Mounds View is finishing a nearly $25 million project to replace and renovate 26 miles of streets and underground utilities, and the city would like the road surfaces to last.

But a cautious attempt to get public buy-in on a scheme to cut down on the number of heavy garbage trucks pounding those streets has run into trouble, after a city-sponsored telephone survey and comments solicited from citizens.

“We probably heard from more than 500 residents,” City Administrator Jim Ericson said. “And the overwhelming response was, they didn’t support a change for a variety of reasons. Some don’t want to lose their current hauler. Some don’t want to lose the ability to dump their current hauler.

“I think what will happen next is that the City Council will discontinue work on pursuing organized collection.”

Many city officials in the area share similar concerns about the effect of the trucks on their streets. But it’s typically an emotional issue, and Mounds View isn’t alone in backing off: Roseville and Fridley are recent examples, though Bloomington and St. Anthony have made the switch.

Some of the movement on the issue in recent years was prompted by a 2009 state study warning that a single garbage truck’s impact on streets is the equivalent of 857 to 1,429 cars or more.

David Peterson

 

Minneapolis

Revised mall renovation plans to be released

Minneapolis officials will unveil revised plans Wednesday for the proposed overhaul of Nicollet Mall in downtown.

The city was forced to go back to the drawing board on the $50 million project after a lone construction bid this December came in $24 million higher than expected.

The changes will include replacing thousands of brick-like pavers with poured concrete. Except for possible tweaks to the design of a dozen bus shelters, other primary elements of the initial design are expected to remain the same.

The project is being funded largely through state bonding dollars and assessments on nearby businesses. The construction portion of the budget is $35 million.

The presentation will begin at 7 p.m. Wednesday at Pohlad Hall in the Minneapolis Central Library. Doors will open at 6 p.m.

Eric Roper

 

FARMINGTON

Schools saw outbreak of pertussis late last year

The Farmington area saw an outbreak of pertussis that peaked at the end of 2015, according to the Minnesota Department of Health.

The Farmington school district has reported 41 cases of pertussis, or whooping cough, since September, and seen six cases since Jan. 1, according to disease prevention coordinator Christine Lees.

Across Dakota County, 133 cases were reported in 2015.

“It is important that people get vaccinated,” state epidemiologist Karen Martin said.
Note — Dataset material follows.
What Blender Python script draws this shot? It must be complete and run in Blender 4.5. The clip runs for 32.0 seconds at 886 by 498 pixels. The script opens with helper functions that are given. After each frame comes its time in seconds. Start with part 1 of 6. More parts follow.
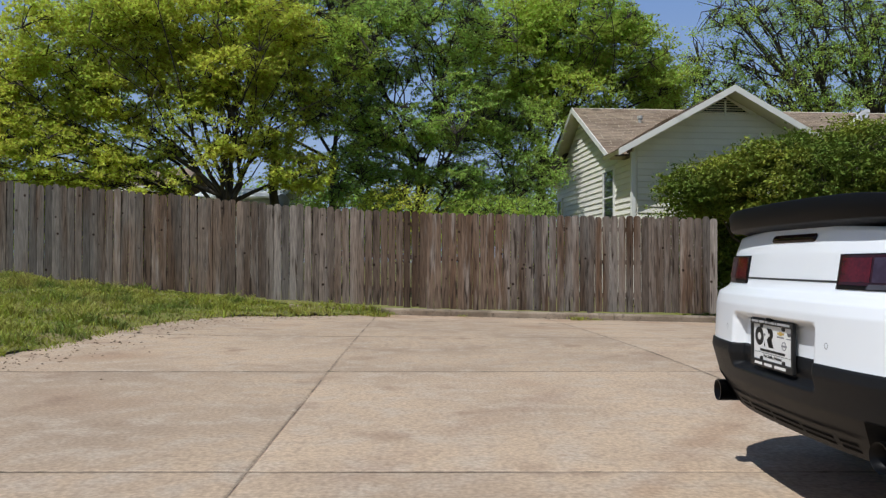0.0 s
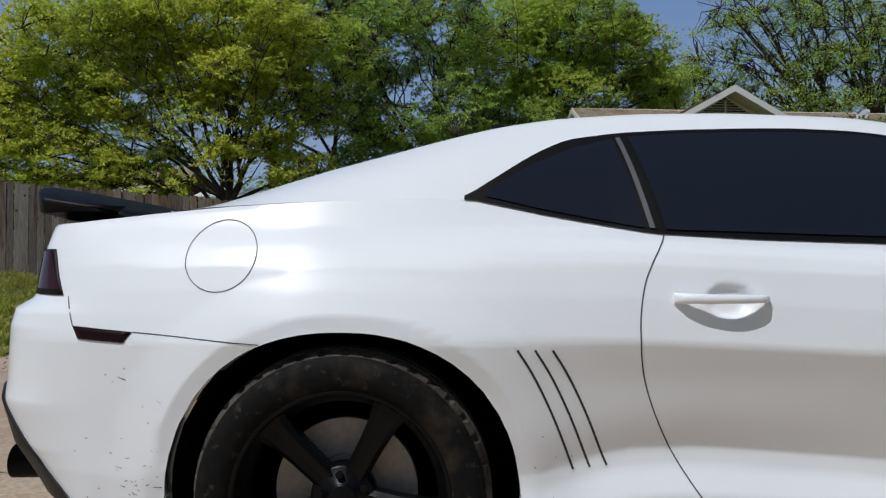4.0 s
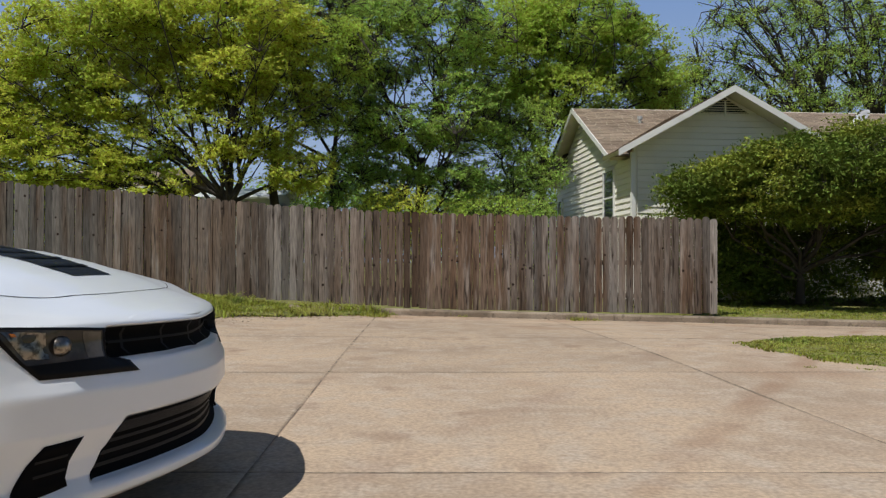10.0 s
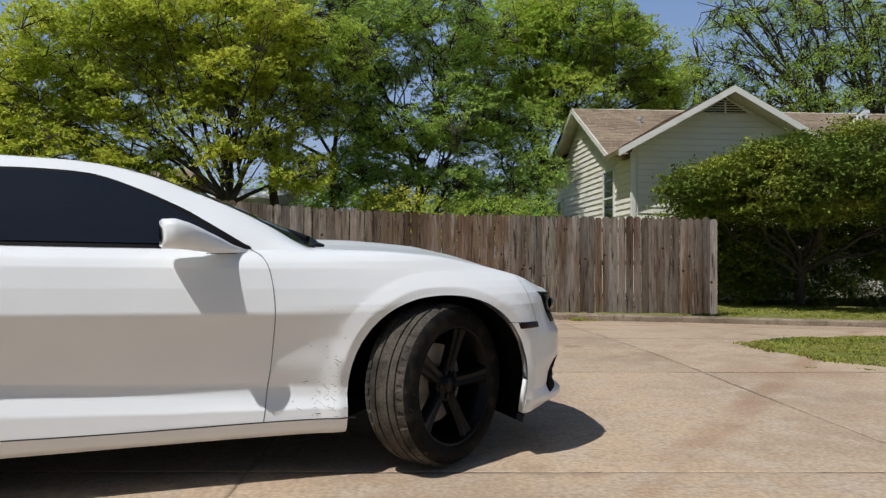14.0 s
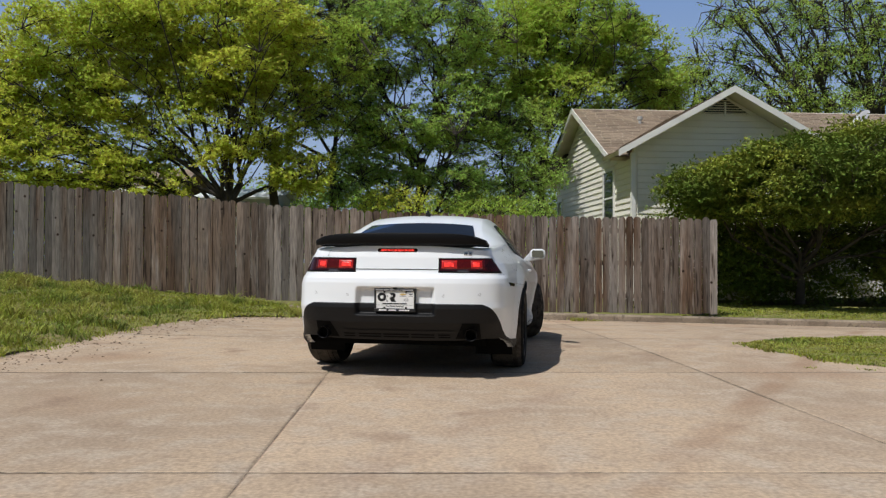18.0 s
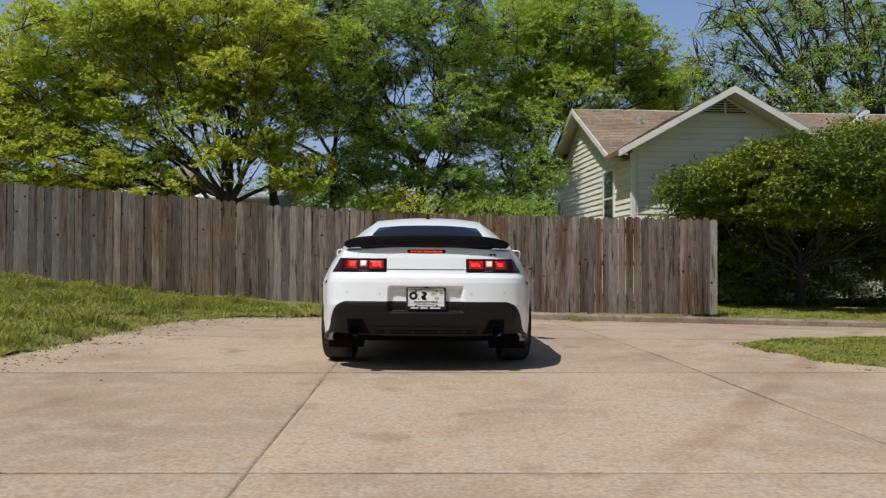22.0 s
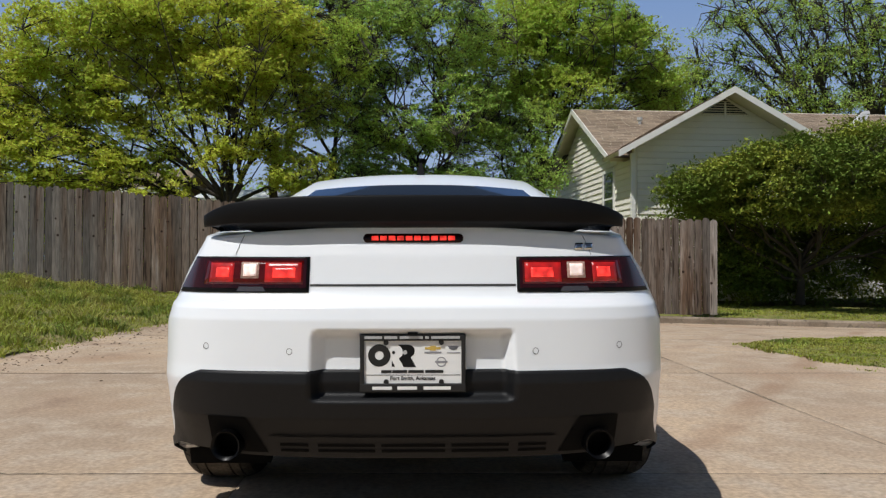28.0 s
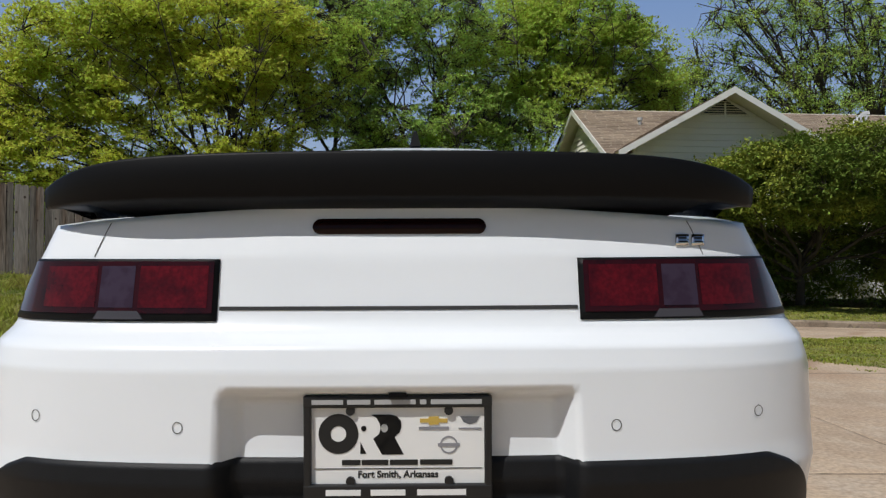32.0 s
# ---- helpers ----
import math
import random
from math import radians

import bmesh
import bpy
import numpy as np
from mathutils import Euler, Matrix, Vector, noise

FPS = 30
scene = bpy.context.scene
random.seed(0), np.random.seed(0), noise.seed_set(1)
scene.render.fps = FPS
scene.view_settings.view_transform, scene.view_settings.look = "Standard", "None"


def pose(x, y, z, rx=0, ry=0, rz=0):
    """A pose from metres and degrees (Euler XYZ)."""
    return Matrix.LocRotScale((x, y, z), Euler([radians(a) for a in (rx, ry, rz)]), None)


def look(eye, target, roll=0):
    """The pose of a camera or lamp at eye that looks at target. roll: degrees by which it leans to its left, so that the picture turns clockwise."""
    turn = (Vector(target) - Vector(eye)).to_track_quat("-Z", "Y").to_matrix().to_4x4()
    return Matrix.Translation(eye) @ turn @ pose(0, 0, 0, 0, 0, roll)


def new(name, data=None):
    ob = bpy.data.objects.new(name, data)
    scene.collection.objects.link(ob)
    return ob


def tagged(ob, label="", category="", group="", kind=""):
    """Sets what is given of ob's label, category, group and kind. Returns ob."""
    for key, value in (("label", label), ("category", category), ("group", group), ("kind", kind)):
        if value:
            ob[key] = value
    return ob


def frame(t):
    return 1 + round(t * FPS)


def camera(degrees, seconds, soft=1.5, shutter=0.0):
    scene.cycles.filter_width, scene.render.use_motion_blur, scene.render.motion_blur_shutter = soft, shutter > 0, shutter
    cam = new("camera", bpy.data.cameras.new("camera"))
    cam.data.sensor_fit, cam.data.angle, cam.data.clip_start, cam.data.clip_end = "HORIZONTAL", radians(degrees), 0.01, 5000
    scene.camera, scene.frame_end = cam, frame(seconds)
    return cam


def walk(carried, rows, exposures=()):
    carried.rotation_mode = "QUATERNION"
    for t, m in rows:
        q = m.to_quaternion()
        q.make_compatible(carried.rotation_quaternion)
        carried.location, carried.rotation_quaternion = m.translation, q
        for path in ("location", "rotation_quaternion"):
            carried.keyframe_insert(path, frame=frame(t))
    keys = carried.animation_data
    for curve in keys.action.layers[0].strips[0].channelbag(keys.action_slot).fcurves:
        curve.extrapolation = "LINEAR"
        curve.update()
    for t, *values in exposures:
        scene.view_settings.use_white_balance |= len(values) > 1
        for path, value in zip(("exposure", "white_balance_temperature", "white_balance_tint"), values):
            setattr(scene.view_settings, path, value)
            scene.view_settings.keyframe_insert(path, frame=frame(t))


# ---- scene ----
cam = camera(60.49, 32.0, soft=1.3)
walk(cam, [(0.0, pose(0, 0, 0.911, 90.93)), (16.0, pose(0, 0, 0.911, 90.98)), (32.0, pose(0, 0, 0.911, 91.06))],
     [(0.0, -0.05, 6080, 10), (0.6, -0.06, 6080, 10), (2.0, -0.32, 6100, 10), (3.5, -0.46, 6060, 10), (6.5, -0.46, 6100, 10), (8.2, -0.2, 6330, 10), (9.5, -0.08, 6400, 10), (28.5, -0.08, 6400, 10), (30.5, -0.17, 6370, 10), (32.0, -0.18, 6350, 10)])

# ---- light ----
SUN_TO = Vector((-0.46, -0.46, 1.0)).normalized()
world = bpy.data.worlds.new("sky")
scene.world = world
world.use_nodes = True
wn = world.node_tree
wn.nodes.clear()
sky = wn.nodes.new("ShaderNodeTexSky")
sky.sky_type, sky.sun_disc = "NISHITA", False
sky.sun_elevation, sky.sun_rotation = math.asin(SUN_TO.z), math.atan2(SUN_TO.x, SUN_TO.y)
sky.air_density, sky.dust_density, sky.ozone_density = 1.0, 0.7, 1.5
back = wn.nodes.new("ShaderNodeBackground")
back.inputs["Strength"].default_value = 0.055
wout = wn.nodes.new("ShaderNodeOutputWorld")
wn.links.new(sky.outputs[0], back.inputs[0])
wn.links.new(back.outputs[0], wout.inputs[0])
sun = new("sun", bpy.data.lights.new("sun", "SUN"))
sun.data.energy, sun.data.angle, sun.data.color = 3.95, radians(0.55), (1.0, 0.97, 0.925)
sun.matrix_world = look(SUN_TO * 60, (0, 0, 0))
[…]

The vaccine doesn’t completely prevent the disease but reduces risk of contracting it, she added.

Anyone who detects symptoms, Martin said, should avoid group settings, seek antibiotic treatment and wash their hands frequently.

Natalie Daher

 

EDEN PRAIRIE

City slated to pass pollinator-safe policy

Eden Prairie is slated to join a growing number of Twin Cities suburbs passing pollinator-safe policies to better protect honeybees.

The city’s parks and recreation commission reviewed and recommended a draft resolution last week, encouraging the planting of bee-friendly flowers and restricting certain pesticides such as neonicotinoids, which can be lethal to insects but not to humans and mammals.

Shorewood became the first city in Minnesota in 2014 to pass a similar policy. Several cities, including Andover, Lake Elmo, St. Louis Park and Stillwater, have approved similar commitments.

The Eden Prairie City Council is expected to take up the measure at its Feb. 16 meeting.